Has your art become staid? Too flat? Too predictable?
Change it up!
Add excitement to your painting life with luscious Textures!
Exciting Oil TEXTURES
To change it up, of course! I’ve been using watercolors in a much higher ratio than anything else in the past few weeks.
Time for a brief break.
Oils are quite thick, providing ample ability to create near sculptural like texture.
I would need to use other techniques to create my textural effects with Watercolors.
To keep the ‘excitement and joy’ at the optimum level, I maintained my attitude of Play.
Reminding myself, many times, that I am learning.
That I am playing. Silliness IS Allowed.
That I am allowed to just explore the paints today.
This way, I can lessen the need for a finished product. Sometimes, the inner mind has one in store regardless, and it just emerges.
I enjoy these aspects of painting and having experimentation days….. I never know what Might Happen!
I chose to use a brush for my experimentations today in oils.
I wished to achieve the dragged, rough lines, the sweeping gestures, the short choppy motions that can be conveyed by using the brush.
I confess I did not use a regular art brush.
Instead, used a small used, old housepaint brush. A horrid little stiff brush….. which was really ‘just right’ for helping my create those textural effects in oils!
The surface was a canvas paper, relatively inexpensive. Perfect for a plethora of practice!
The goal was simply to create as much textural effects as I could with the brush in 2-3 colors.
To make the texture stand out more effectively, I need to remember to have plenty of calm, smooth, flat planes of space too. We know if we have too much action going on all at once, the impact is lost. Its the same as using color. Too many colors “bright and bold” all over, are not as effective as One Bold Color set amidst a field of calmer, ‘subordinates.’
In other words, we need to plan, and then create a delicate Balance of Calm to Busy.
A very simple, rough beginners’ tip for that…… I suggest about 2/3 Calmer and 1/3 Busy.
Feel free to play with that ratio. It depends upon what mood, what feeling you are trying to convey to the viewer, too. If you want an ultra serene vibe, nearly ‘naptime’ then try for 7/8 Calm and 1/8 Busy.
Or if you specifically Want the viewer to be in chaos mode…. choose a very high ratio of Busy.
Perhaps 3/4 Busy and 1/4 Calm; and certainly the 7/8 Busy and 1/8 Calm would do the job.
Location, location, location
Where does Texture really belong?!
We want to add excitement.
To get out of the rut, out of the same monotonous pattern and enliven our art.
Usually, my autopilot mind thinks first of using Color.
Color will do it.
So too will Texture.
Where…. does “Texture” belong?
What are the appropriate corresponding locations in your paintings?
Where should the most and the least go? From the background, middleground, foreground to the focal point?
What is the secret, the hint we can all use to help us out?
we want to place the Most detail and Textures on the Focal Point.

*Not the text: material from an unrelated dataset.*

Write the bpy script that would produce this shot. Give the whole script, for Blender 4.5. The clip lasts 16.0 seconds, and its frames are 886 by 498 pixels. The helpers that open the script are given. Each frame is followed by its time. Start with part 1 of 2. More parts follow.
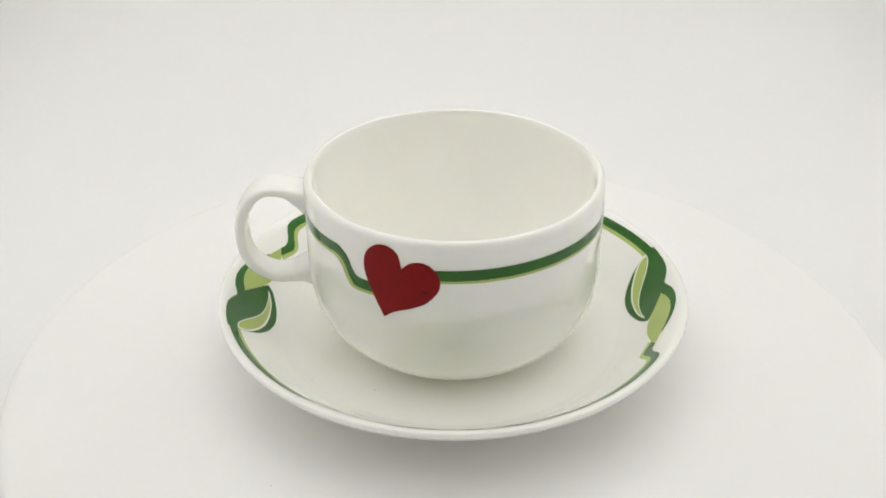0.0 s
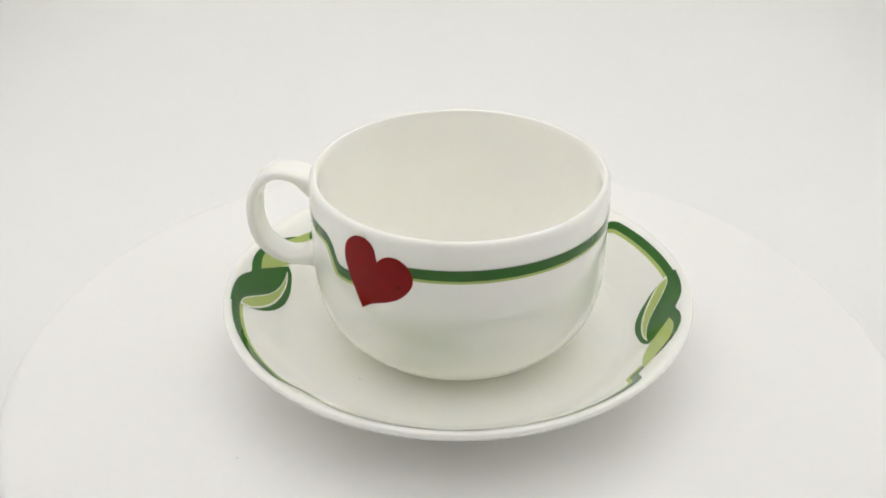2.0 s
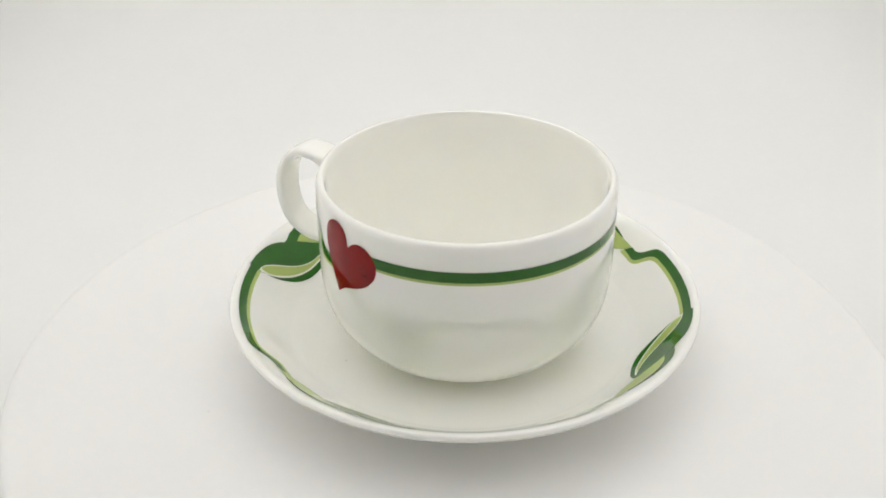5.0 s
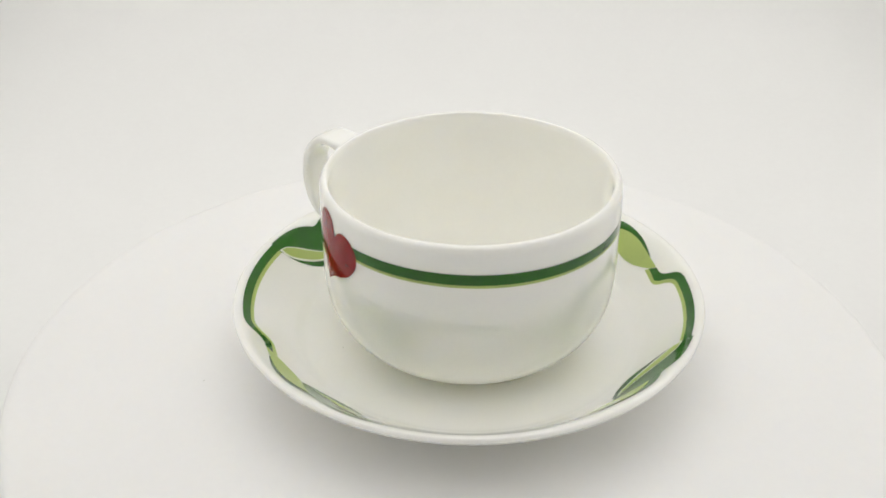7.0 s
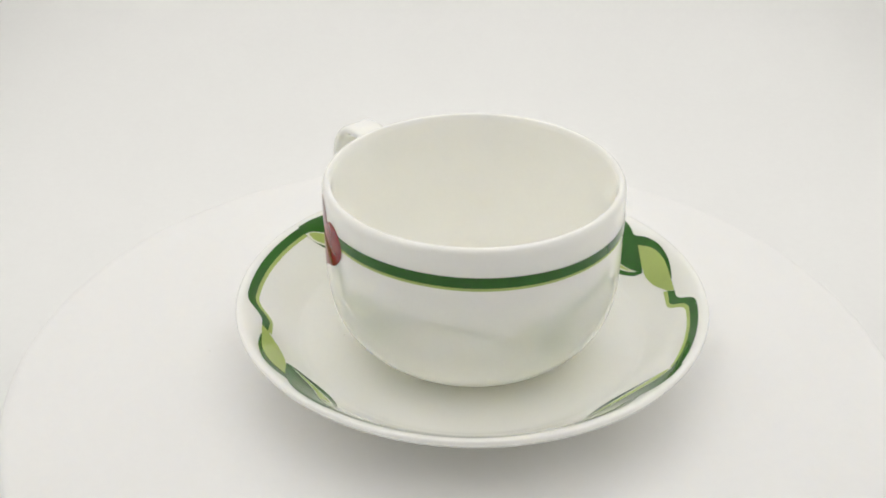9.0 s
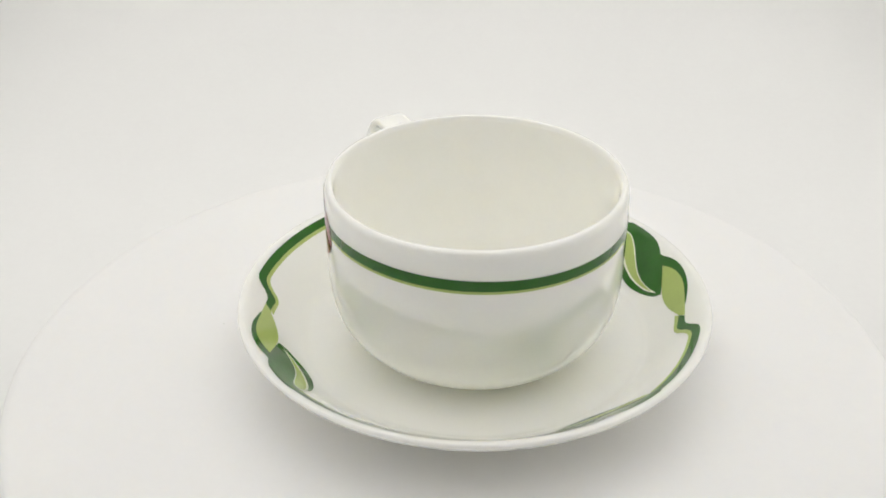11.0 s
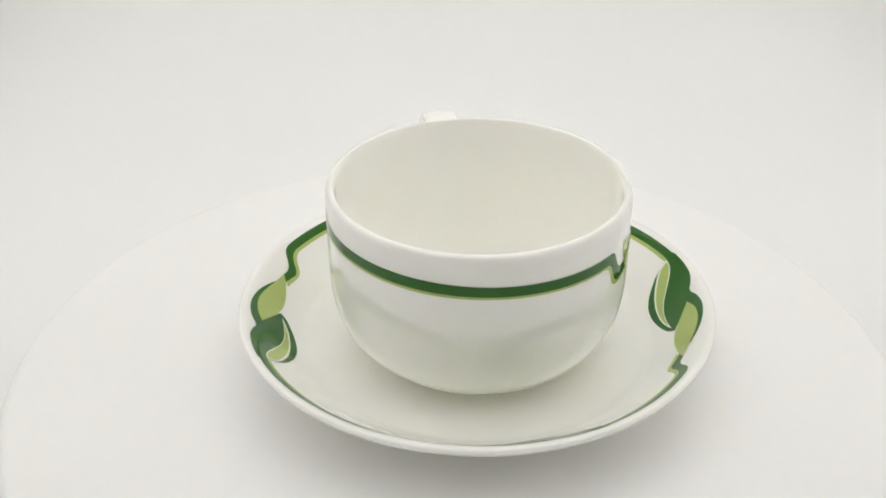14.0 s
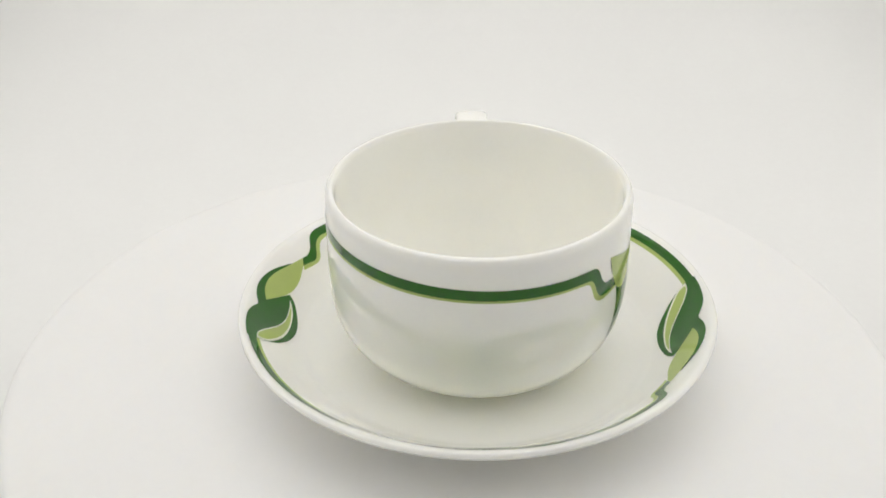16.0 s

Next (usually) is the Foreground.
Then the Middleground gets less details/textures.
The Background normally receives the least amount of attention, details, textures.
Because as things recede further away from our eye, they become gradually more subtle. More indistinct. They are more blurred, faded, flatter in tonal value, with nearly no details nor textures left for the eye to see (at that Distance.)
This, is something every new artist really needs to jot down on their easel. So that they see it. Every time they paint!
It confuses the eye, when Every Thing is in focus and has so much detail/texture going on.
When the focal point, the foreground, the midground and the background all have nearly equal amounts of detail and texture……. our eye is confused about the Depth and Perspective.
With all of these examples, #1-6, it was all about trying to create Texture.
In #1 The brush marks seem to gouge through, leaving deep valleys and streaks. With the peaks creating shadows upon the surface.
#2 The look was much smoother, calmer. A high ratio of Calm. With the Foreground have the primary area of textural effects.
#3 A wild medley of sculptural effects. Thick layers plastered on over the top of previously textured areas. Wild.
#4 A fun little testing strip area, practicing figures. The Figures being focal point they received more textures than elsewhere.
#5 Brushing the oils on, then smearing with a piece of paper and lifting to create this look.
#6 lots of tree foliage texture, image from prior post but changed now into a long horizontal format
With the exception of #6 all the samples were absolutely ‘process’ based vs ‘product’ based.
#6 I wanted Texture and a landscape painting. The others were great fun and very informative for future work!